Given problem: Leave out the images and repeat the listing below without a single change.
Start
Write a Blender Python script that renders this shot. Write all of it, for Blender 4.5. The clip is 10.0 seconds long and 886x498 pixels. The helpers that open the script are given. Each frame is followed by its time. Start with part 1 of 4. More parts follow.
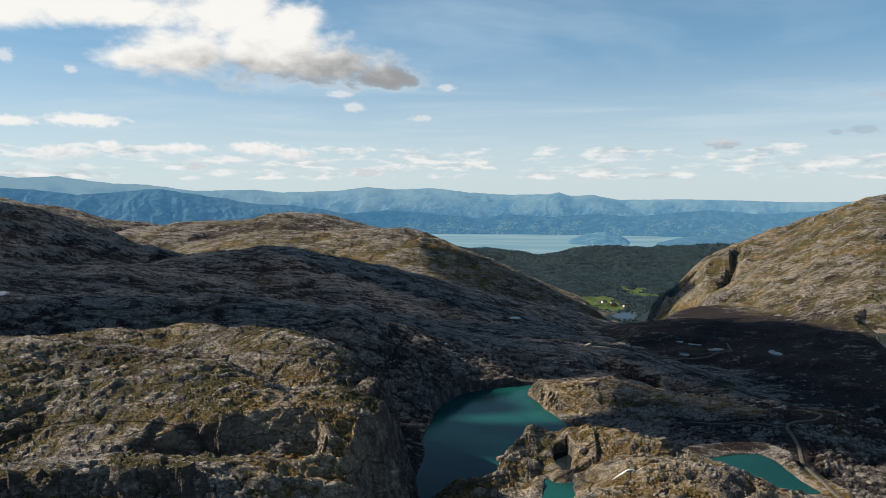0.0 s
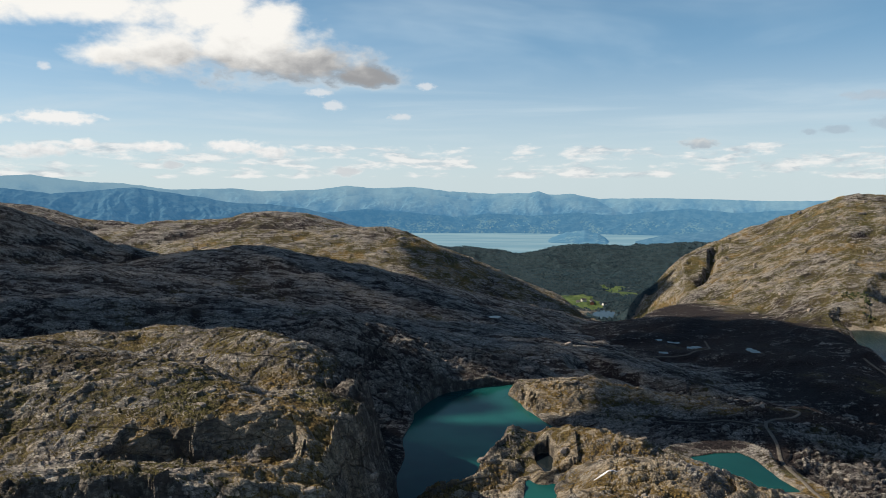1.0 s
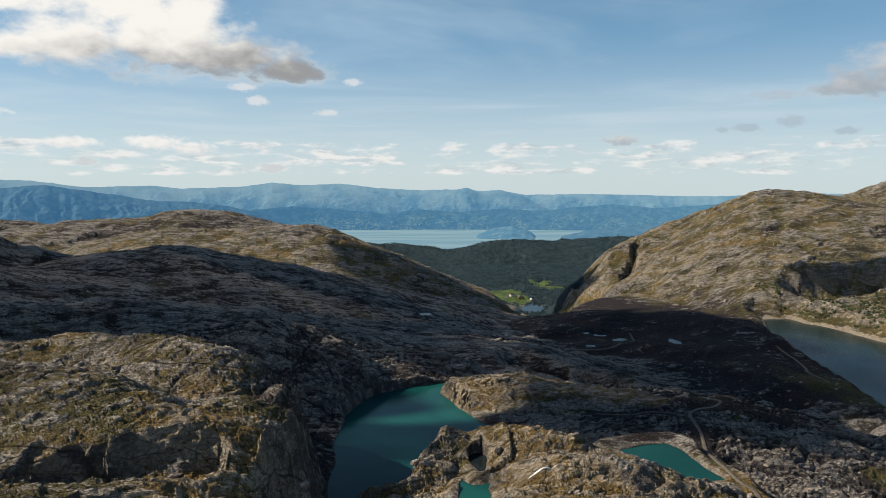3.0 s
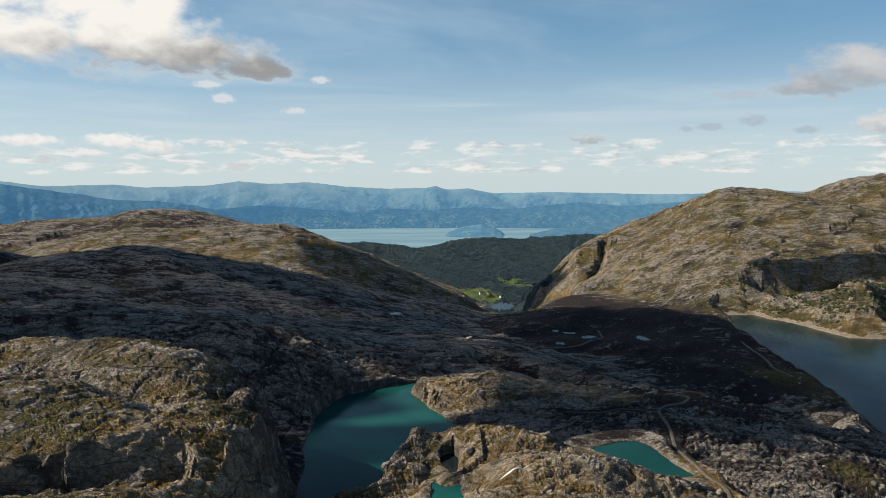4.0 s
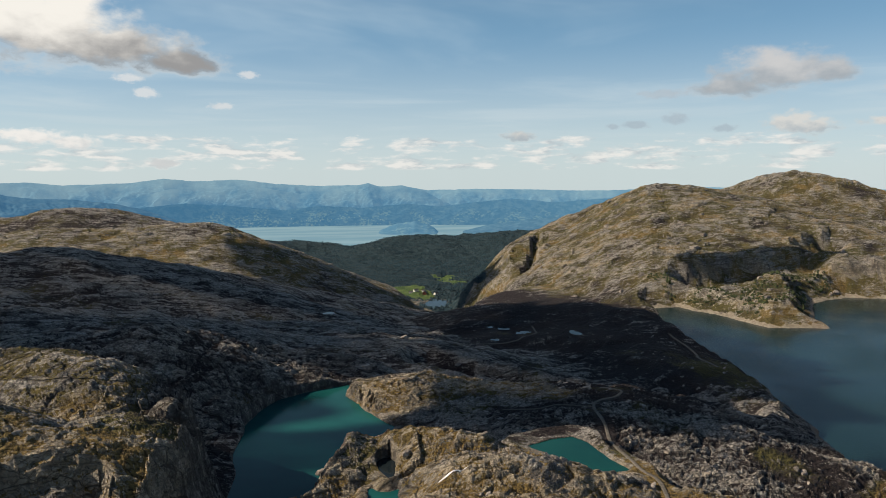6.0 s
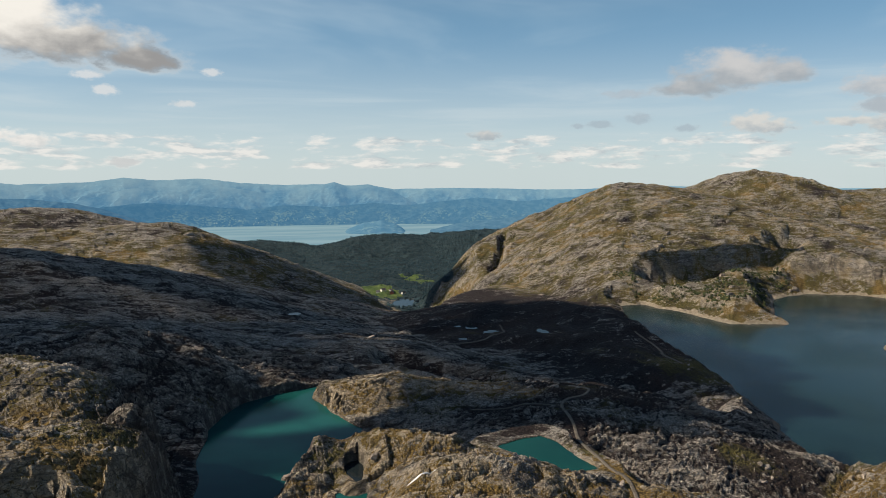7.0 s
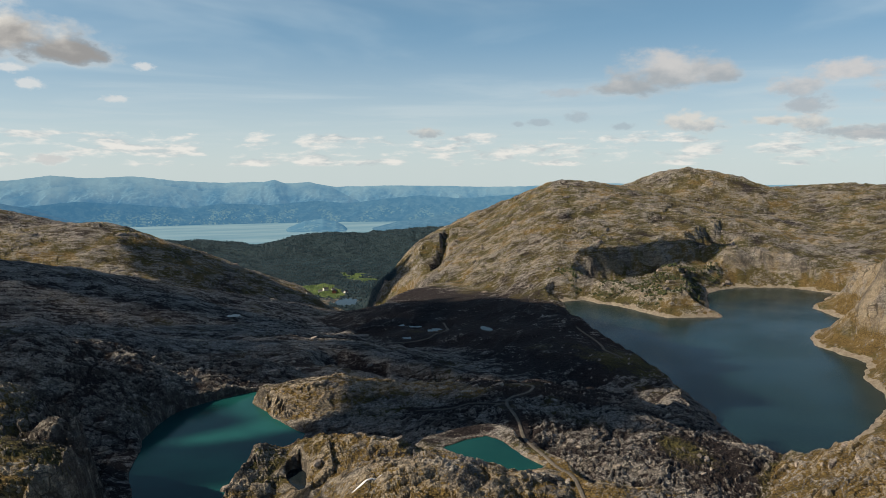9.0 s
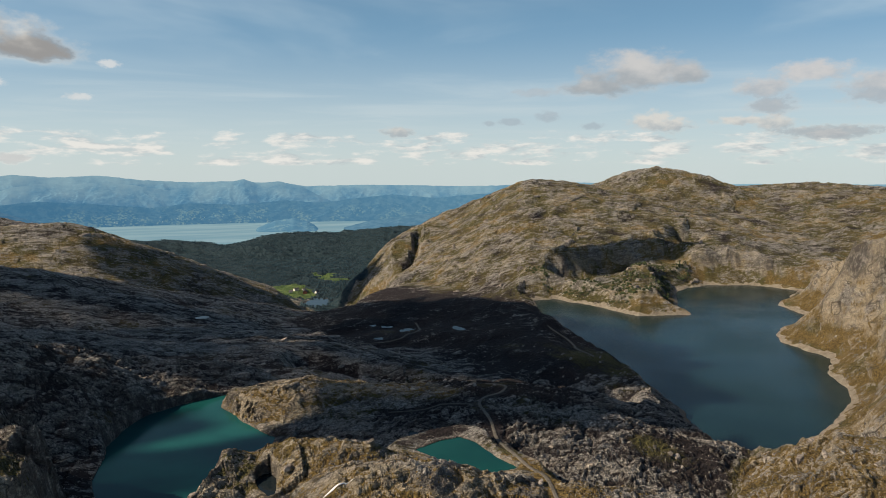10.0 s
End
In response:
Write a Blender Python script that renders this shot. Write all of it, for Blender 4.5. The clip is 10.0 seconds long and 886x498 pixels. The helpers that open the script are given. Each frame is followed by its time. Start with part 1 of 4. More parts follow.
0.0 s
1.0 s
3.0 s
4.0 s
6.0 s
7.0 s
9.0 s
10.0 s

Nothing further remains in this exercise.